Thursday, February 12, 2009

They Scurry Among Us

Dear Diary,
I'd like to talk to you about something serious: sciruophobia, the fear of squirrels. I am not afraid of squirrels; I'm just scared of what they're capable of doing. Sure, it seems like they are just digging for buried nuts in the ground, but that's just a diversion. They know that most humans cannot stand against a "cute" squirrel, but I see through their clever plans. I know that they are planning on eliminating the humans, with the aid of our robots, because they want the humans gone as well.
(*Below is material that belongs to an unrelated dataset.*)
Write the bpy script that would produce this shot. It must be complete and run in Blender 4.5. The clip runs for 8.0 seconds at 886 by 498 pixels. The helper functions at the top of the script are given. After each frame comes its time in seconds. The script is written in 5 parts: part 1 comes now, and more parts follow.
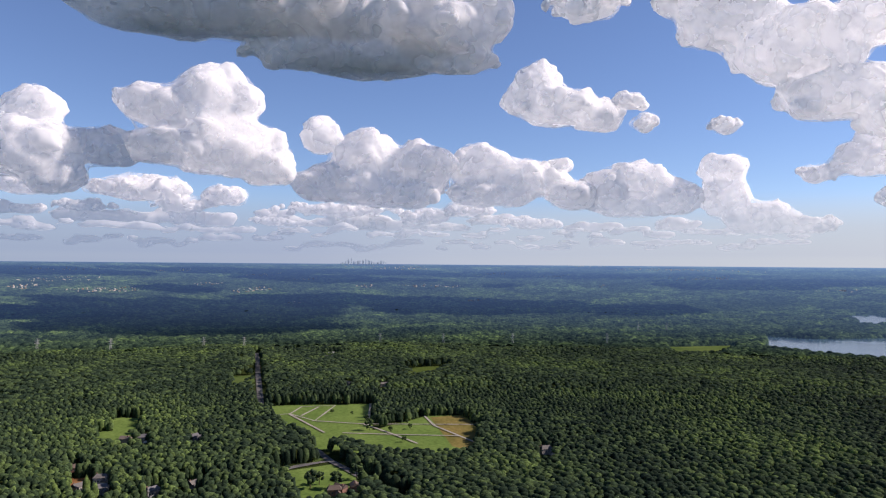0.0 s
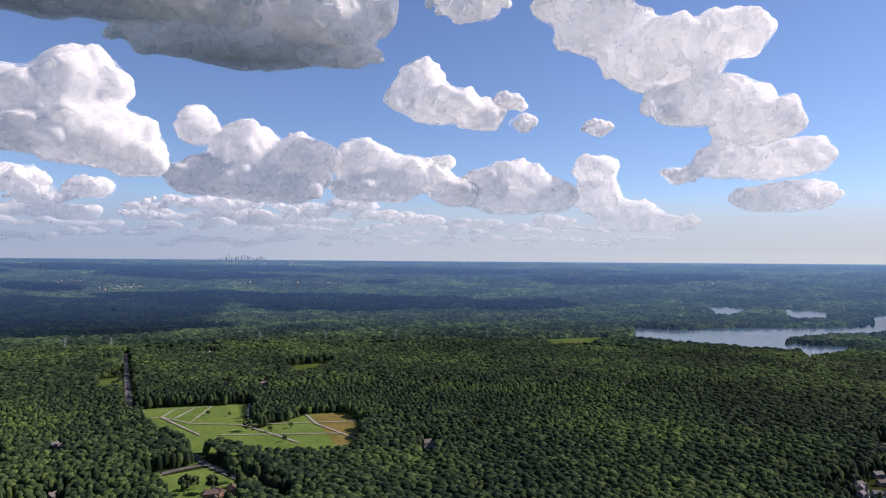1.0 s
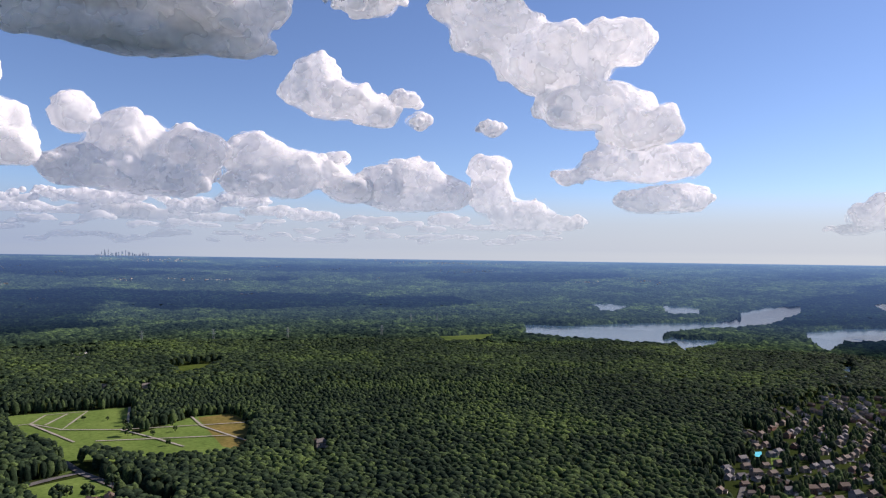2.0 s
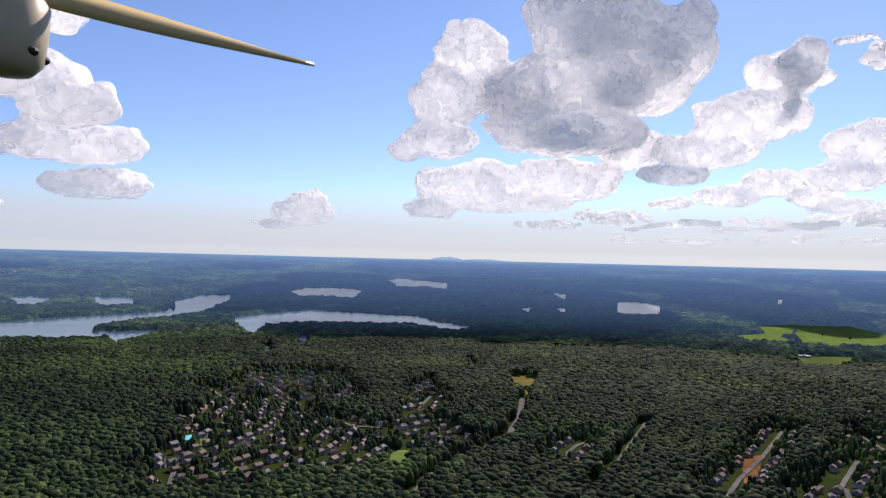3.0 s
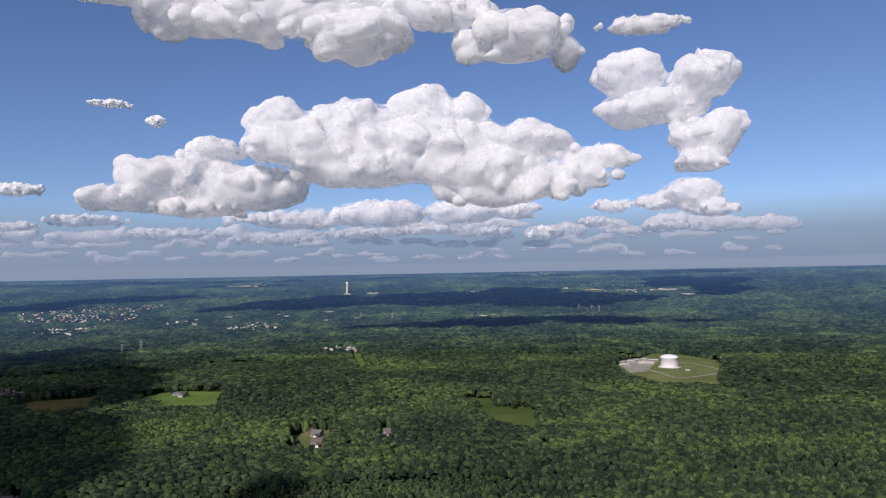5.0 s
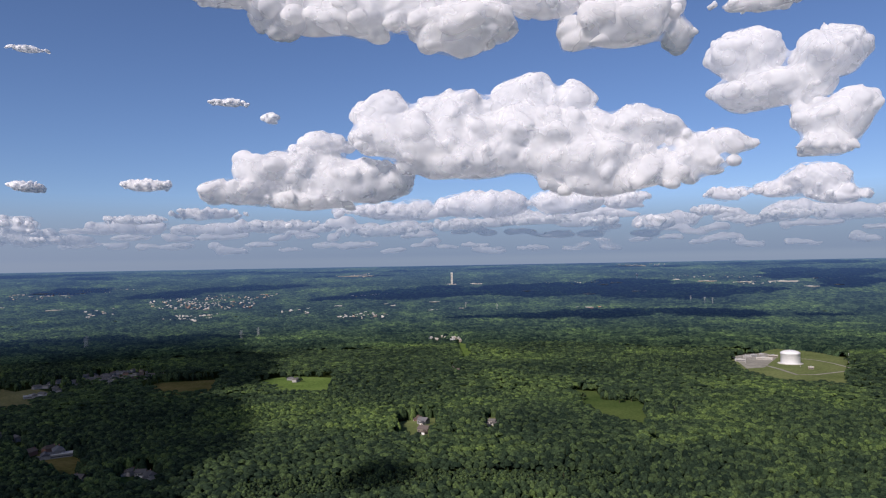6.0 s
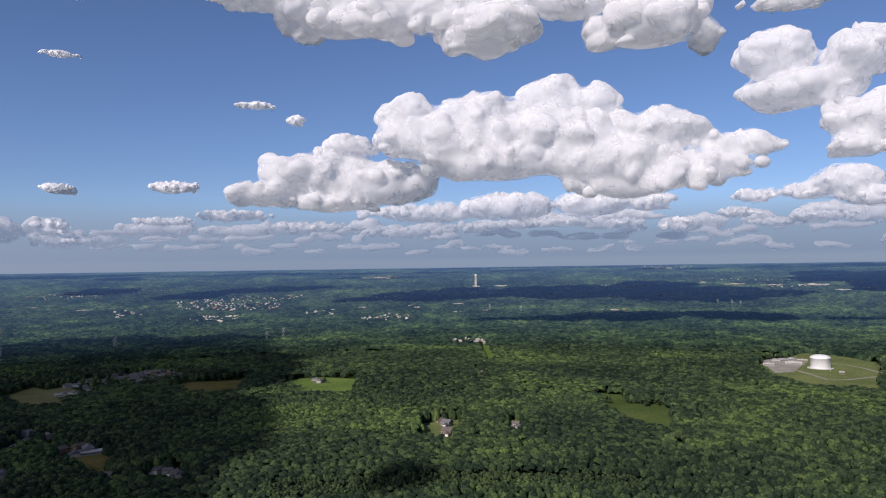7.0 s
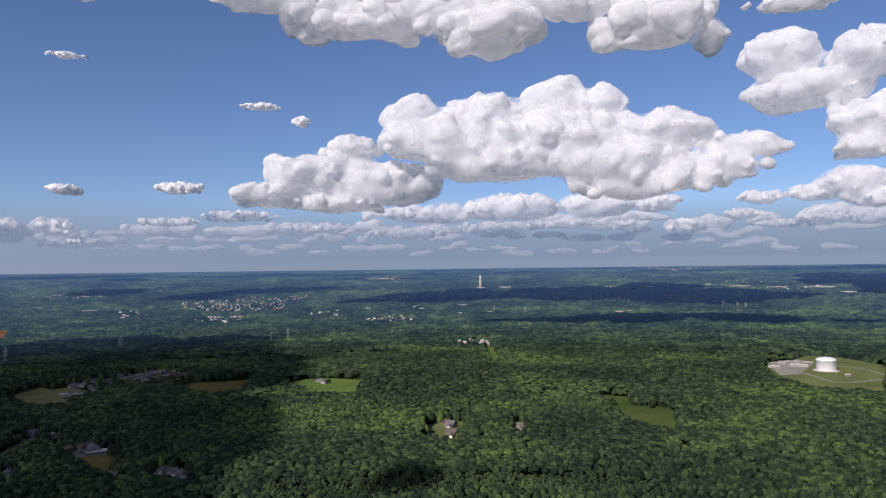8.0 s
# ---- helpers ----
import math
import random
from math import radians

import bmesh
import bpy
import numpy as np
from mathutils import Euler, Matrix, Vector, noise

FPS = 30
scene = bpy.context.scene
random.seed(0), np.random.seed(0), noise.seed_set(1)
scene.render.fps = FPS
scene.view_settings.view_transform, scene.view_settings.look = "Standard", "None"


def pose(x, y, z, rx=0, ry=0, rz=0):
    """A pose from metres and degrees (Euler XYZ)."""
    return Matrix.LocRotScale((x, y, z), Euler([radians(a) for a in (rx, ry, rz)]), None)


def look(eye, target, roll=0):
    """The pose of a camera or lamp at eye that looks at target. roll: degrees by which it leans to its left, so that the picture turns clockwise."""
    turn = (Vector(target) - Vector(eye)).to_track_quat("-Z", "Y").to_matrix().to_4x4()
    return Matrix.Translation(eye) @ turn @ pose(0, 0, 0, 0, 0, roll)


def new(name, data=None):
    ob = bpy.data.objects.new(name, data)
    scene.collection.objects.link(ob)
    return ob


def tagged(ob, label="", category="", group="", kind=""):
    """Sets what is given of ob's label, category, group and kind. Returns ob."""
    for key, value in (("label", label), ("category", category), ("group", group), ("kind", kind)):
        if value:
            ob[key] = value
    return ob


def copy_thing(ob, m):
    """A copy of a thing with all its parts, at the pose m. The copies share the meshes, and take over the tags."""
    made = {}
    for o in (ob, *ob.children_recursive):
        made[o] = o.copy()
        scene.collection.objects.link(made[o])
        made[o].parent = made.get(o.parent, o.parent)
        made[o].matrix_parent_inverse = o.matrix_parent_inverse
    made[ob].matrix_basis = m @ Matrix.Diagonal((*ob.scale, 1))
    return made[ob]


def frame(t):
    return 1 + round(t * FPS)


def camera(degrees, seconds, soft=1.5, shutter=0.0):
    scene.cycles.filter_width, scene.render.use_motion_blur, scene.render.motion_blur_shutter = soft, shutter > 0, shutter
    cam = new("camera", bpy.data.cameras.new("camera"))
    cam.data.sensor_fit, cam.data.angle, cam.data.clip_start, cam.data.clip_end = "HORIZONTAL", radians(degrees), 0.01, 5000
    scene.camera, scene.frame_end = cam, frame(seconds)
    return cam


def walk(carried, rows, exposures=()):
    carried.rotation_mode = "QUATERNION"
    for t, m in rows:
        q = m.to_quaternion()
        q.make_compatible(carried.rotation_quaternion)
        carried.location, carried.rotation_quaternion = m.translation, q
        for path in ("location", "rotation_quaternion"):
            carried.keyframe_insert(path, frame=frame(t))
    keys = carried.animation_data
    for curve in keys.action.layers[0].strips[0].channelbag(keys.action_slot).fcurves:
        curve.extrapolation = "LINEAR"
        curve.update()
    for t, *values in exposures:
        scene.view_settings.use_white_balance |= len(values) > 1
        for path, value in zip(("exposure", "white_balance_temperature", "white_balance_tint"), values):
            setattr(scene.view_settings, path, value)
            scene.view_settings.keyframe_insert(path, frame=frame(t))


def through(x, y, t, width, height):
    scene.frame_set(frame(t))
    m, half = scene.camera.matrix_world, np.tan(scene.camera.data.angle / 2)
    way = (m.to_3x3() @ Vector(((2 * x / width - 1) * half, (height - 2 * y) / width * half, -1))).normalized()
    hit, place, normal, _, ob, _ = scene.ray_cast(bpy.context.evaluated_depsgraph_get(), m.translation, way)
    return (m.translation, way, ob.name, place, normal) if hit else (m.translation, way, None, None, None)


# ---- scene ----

Luckily I was able to get some snapshots of the squirrels when they don't have their guards up, such as the following:
You might laugh now, but just wait until the joint-squirrel and robotic uprising happens. You'll look back on this post (since the robots will have it on their monitor screens so it will be the last thing you see) and think, "That FakeLiz sure knew what she was talking about. We should have made her president." You'll realize it someday.
I've warned you, Diary. Don't trust the squirrels.
-Liz >8^O

Tuesday, February 10, 2009

Do you want your mouth washed out with soap?

Dear Diary,
I have recently found that I have been saying a naughty word for most of my life. I didn't realize this until one of my boys used it to describe how he did on a test. Yes, Diary, I am talking about the word frisbee. Yes, I realize that this word is copyrighted by a certain toy manufacturer, but this word is dirty. I had to wash out Mic's mouth after he said that he "totally frisbee'd up his test" the other day. (No, I didn't use bar soap; the liquid soap is much better for these purposes.) Currently I am in intense negotiations with multiple legislators to make this word illegal.

Did you know that there are sports centered around this word? Seriously, we don't have to dirty our mouths to say that we're going to play a game of "Ultimate Flying Disc" or "Flying Disc Golf". Continued use of this word is completely unacceptable. Mic loves playing the games that are soiled with this word, and he loves talking about the maneuvers he employs during gameplay, but it has to stop. I would carry around hand sanitizer to wash out his mouth (when liquid soap is not available), but I'm afraid that Mic would use that word as an excuse to eat the alcohol in the hand sanitizer.
Do you have any alternatives in mind, Diary?
-Liz :)

Monday, February 2, 2009

Obama Dolls Threaten Sanity

Dear Diary,
I have found possibly the absolute cutest toys today! I found that Ty has made dolls of Sasha and Malia Obama, whoever they are. (Probably related to the idol of the present news networks.) They are just so cute that I can't stand it! No, literally, I cannot stand it! Mic bought them for me, and I can't look at them, so I put them in a drawer and locked it. They're flame retardant, so I can't destroy them by fire, and they won't rip apart. They are indestructable, so I must suppress them, but every once in a while I will hear snickering from that locked drawer, as if they're planning something against me. They despise my captialist and conservative ideals, and I think they're plotting a plan to take me out of their picture. Just look at them:
Diary, please help me find a way to get these dolls out of my house! There is not a child in the neighborhood who wants them. Even eBay did not sell them. (Help me!!!)